# [TASK DIRECTIONS]
Reproduce each line bearing the word "with".

# [RAW DATA]
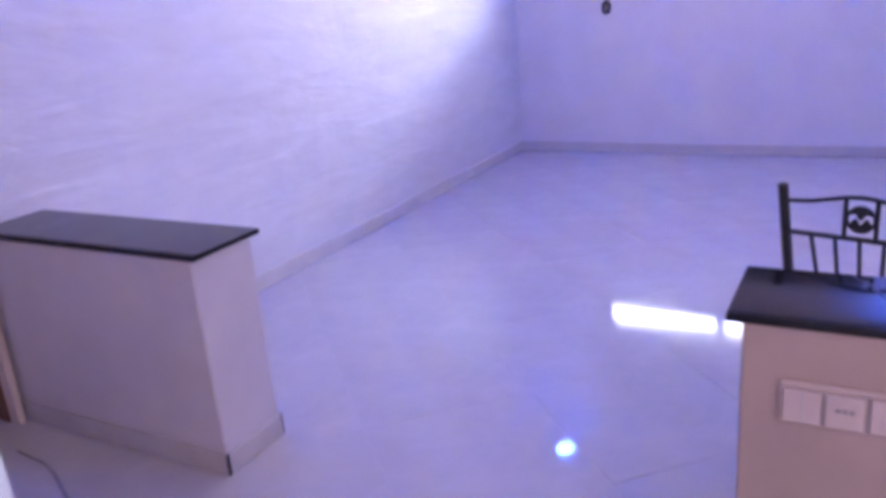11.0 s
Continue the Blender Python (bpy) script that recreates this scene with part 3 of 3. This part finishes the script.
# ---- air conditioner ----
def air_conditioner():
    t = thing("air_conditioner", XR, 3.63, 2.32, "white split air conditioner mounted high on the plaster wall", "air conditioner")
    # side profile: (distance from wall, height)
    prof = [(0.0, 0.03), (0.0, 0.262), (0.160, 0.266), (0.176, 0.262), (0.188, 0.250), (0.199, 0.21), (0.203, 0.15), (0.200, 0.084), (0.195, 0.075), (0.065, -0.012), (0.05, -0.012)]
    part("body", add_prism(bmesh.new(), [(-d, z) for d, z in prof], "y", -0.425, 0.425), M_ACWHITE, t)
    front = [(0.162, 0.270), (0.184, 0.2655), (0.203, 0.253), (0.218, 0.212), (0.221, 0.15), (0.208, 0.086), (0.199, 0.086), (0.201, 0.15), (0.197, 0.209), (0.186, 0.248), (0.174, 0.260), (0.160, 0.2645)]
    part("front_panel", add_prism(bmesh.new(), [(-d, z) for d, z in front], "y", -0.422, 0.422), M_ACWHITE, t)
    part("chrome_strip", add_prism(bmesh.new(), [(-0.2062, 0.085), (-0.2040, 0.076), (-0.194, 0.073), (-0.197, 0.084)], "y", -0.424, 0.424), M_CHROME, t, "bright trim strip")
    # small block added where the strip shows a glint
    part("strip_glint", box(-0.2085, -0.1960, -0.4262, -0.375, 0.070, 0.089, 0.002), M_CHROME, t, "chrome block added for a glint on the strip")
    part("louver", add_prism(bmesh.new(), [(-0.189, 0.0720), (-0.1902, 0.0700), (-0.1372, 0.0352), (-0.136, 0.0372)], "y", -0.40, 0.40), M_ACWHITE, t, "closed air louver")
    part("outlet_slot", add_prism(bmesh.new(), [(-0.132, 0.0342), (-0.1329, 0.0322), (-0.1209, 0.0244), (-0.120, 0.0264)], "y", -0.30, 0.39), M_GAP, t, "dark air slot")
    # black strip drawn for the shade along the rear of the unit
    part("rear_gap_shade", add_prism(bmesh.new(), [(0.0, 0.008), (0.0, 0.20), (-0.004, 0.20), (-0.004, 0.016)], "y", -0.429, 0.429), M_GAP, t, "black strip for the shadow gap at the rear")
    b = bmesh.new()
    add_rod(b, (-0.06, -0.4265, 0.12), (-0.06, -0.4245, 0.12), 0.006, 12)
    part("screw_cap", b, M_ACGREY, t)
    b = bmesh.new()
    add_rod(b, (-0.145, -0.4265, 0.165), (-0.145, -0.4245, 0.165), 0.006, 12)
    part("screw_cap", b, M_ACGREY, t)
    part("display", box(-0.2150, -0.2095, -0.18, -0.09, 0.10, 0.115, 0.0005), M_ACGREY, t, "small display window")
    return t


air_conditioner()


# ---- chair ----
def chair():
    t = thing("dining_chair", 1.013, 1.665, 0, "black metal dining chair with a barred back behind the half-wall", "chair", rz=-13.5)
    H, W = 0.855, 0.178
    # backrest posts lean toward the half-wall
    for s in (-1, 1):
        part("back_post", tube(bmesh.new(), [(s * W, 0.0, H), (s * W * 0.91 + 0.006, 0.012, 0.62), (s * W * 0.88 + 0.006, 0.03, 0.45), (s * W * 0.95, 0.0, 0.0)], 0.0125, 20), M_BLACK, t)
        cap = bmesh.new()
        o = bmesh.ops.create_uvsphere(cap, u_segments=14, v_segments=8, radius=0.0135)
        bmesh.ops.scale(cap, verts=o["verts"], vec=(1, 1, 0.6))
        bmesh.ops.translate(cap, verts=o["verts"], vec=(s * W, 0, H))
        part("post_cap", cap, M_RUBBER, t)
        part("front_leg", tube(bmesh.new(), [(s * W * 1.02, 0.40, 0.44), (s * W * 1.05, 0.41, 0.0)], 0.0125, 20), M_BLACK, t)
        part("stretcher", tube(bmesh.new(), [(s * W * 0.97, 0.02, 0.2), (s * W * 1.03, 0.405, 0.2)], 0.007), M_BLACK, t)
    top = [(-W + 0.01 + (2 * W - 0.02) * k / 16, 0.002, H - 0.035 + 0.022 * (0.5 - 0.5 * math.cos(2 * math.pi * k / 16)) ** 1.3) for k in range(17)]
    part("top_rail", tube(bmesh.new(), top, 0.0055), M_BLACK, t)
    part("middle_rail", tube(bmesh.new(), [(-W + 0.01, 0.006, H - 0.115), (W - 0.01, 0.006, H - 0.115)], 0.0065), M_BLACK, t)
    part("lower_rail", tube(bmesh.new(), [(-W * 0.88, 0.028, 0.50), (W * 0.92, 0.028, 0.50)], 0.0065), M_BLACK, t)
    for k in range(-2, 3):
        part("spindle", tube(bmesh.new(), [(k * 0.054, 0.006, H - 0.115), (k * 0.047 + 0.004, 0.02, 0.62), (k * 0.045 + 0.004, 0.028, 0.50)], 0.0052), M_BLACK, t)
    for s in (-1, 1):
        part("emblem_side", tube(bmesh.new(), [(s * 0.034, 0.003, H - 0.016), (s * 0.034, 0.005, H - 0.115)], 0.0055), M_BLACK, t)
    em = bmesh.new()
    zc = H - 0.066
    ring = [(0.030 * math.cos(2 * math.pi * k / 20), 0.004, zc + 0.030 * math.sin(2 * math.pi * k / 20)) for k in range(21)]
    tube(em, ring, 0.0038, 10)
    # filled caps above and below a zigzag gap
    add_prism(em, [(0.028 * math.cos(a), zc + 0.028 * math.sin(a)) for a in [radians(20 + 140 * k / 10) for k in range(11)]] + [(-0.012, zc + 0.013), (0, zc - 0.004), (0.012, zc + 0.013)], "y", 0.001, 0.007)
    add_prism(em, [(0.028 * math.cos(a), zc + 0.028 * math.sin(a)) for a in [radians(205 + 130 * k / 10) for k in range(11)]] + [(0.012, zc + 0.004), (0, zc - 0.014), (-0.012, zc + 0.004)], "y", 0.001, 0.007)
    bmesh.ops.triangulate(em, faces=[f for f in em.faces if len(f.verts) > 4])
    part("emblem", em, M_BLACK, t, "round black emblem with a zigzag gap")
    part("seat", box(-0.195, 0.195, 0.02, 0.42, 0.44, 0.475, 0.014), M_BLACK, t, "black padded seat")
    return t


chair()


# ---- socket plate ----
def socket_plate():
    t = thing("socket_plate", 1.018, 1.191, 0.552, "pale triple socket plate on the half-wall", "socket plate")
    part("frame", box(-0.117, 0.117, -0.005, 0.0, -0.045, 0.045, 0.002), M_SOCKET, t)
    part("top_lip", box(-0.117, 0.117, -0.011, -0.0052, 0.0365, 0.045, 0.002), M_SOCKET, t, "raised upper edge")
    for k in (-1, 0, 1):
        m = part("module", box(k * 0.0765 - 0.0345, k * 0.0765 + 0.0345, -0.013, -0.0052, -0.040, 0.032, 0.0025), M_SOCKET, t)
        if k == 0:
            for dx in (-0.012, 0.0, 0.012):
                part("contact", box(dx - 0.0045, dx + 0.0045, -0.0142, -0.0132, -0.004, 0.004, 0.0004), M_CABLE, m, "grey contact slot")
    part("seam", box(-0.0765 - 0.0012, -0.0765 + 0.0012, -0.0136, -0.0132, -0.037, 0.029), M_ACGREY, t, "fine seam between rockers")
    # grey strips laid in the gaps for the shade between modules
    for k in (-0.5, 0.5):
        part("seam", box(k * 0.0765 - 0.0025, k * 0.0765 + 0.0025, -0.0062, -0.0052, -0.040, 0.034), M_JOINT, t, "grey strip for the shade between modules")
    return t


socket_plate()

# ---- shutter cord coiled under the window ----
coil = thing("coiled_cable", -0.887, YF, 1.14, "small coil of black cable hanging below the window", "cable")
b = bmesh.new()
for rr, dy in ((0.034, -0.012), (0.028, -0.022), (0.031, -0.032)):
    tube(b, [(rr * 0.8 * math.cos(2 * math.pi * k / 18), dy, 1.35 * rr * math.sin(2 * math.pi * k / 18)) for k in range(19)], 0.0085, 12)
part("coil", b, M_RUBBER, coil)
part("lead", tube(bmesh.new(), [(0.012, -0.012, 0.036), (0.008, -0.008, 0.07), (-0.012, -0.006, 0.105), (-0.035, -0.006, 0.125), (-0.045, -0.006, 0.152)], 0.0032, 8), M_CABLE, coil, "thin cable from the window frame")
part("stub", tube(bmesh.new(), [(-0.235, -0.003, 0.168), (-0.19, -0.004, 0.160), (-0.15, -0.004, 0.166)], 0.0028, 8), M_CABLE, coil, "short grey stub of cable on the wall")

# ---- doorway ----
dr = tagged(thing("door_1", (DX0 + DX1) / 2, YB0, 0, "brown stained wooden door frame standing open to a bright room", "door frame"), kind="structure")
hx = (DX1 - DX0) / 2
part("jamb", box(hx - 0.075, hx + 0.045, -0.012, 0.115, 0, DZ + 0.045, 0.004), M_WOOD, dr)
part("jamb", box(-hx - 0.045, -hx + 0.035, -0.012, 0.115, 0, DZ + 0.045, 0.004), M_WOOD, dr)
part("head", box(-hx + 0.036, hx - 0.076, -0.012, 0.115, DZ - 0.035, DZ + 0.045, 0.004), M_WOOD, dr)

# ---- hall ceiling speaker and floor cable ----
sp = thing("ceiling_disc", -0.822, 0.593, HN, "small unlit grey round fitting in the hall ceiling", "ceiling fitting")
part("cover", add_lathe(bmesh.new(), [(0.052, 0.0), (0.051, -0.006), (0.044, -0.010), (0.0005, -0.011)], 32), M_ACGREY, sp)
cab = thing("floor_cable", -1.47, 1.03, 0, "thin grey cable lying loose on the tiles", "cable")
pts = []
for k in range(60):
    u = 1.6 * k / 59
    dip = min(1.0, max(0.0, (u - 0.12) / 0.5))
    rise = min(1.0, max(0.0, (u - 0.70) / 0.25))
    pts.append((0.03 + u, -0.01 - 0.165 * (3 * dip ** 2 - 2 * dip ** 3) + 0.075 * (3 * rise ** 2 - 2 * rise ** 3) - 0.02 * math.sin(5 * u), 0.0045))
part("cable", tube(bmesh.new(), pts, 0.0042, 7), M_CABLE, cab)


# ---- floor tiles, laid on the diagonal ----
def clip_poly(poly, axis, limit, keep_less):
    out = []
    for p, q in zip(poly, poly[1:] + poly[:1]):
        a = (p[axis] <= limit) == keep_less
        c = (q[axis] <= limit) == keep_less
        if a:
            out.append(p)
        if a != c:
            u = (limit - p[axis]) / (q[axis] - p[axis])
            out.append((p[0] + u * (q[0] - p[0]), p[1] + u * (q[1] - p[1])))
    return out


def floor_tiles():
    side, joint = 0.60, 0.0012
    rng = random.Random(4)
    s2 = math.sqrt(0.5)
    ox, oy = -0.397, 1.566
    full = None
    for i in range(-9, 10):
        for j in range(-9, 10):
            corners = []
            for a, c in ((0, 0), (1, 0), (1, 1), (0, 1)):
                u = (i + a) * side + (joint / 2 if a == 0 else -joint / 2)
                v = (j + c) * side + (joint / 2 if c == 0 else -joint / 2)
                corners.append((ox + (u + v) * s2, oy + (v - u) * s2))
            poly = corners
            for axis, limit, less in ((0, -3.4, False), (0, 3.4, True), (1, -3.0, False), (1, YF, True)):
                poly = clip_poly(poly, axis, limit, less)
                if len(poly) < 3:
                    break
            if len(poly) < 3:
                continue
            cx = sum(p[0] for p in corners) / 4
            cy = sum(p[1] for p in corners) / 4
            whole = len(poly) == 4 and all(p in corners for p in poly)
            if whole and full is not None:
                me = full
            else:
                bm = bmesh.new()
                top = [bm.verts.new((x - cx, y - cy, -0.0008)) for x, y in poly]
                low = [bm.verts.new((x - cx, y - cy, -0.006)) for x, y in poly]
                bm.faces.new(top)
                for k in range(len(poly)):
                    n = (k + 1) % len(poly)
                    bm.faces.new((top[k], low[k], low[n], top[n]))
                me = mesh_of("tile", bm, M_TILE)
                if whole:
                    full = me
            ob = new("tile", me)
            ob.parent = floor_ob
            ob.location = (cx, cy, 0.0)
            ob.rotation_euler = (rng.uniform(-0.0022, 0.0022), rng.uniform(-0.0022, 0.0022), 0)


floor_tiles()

# [ANSWER]
Continue the Blender Python (bpy) script that recreates this scene with part 3 of 3. This part finishes the script.
    t = thing("dining_chair", 1.013, 1.665, 0, "black metal dining chair with a barred back behind the half-wall", "chair", rz=-13.5)
    part("emblem", em, M_BLACK, t, "round black emblem with a zigzag gap")